If Gandalf Can Call the Eagles, Why Doesn’t He Just Do That
The man sitting next to me laughed at everything. Not the jokes—the silences between the jokes, the quiet dramatic beats, the moments the film was gathering itself—all of it met with the same wet, honking laugh arriving half a second too late. The woman next to him spoke no English and spent three hours asking what words meant. "What does ’dwarf’ mean?" "What does ’precious’ mean?" I sat two seats over watching The Hobbit, thinking about how 48fps technology works and about what a shame it was that it couldn’t make skulls explode.

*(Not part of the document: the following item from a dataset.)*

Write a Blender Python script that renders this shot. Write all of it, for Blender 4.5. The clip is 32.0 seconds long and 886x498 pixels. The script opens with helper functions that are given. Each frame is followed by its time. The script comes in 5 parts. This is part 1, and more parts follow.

Anyway. The film. I liked it. Let me get that out of the way.
I’m a casual fan of this mythology, which means I know the shape of it—the Ring, Frodo, Gollum, the large battles—and forget every name, place, and subplot between the opening and closing credits. My engagement with Tolkien’s world starts and ends at the surface. I haven’t read the book. I’m the laziest person alive, and also I figure the dragon probably isn’t going to be that big a problem.
What I can never shake while watching these films is the logic. It screams at me, every time, from somewhere I can’t shut off. If Gandalf can summon enormous eagles at will, why don’t they just fly the entire journey? The secret moon-script only appears when the moon is the right shape—and, what luck, this is exactly that moment! A magic shockwave sweeps through a cave and kills ten million goblins in one pass, but ten fully-armed fighters perched in a tree are screaming for rescue from a dozen wolves? Come on. I’d have been Tolkien’s worst editor.
None of it stopped me from enjoying the thing. The dwarves are genuinely funny. Some critics found the comedic register tonally wrong, mismatched with the grandeur—I didn’t. I liked it. And Bilbo is a better protagonist than Frodo by a wide margin. Frodo is a passenger in his own story, moved by events and other people’s decisions. Bilbo chooses to go. That makes him interesting in a way Frodo never quite managed.
The 48fps cinematography is strange. Everything has too much presence, too much clarity—the uncanny valley applied to physical reality rather than faces. You adjust after twenty minutes but the adjustment itself is unsettling. It might be the future of cinema. It might also just be wrong.
What I’ll be waiting for across the rest of this trilogy: a female character who actually exists. Not backdrop, not cameo. Someone to anchor a scene. Three hours of barrel-chested dwarves marching through mountains is entertaining but it wears on you, even if you love the genre. Give me someone to actually watch.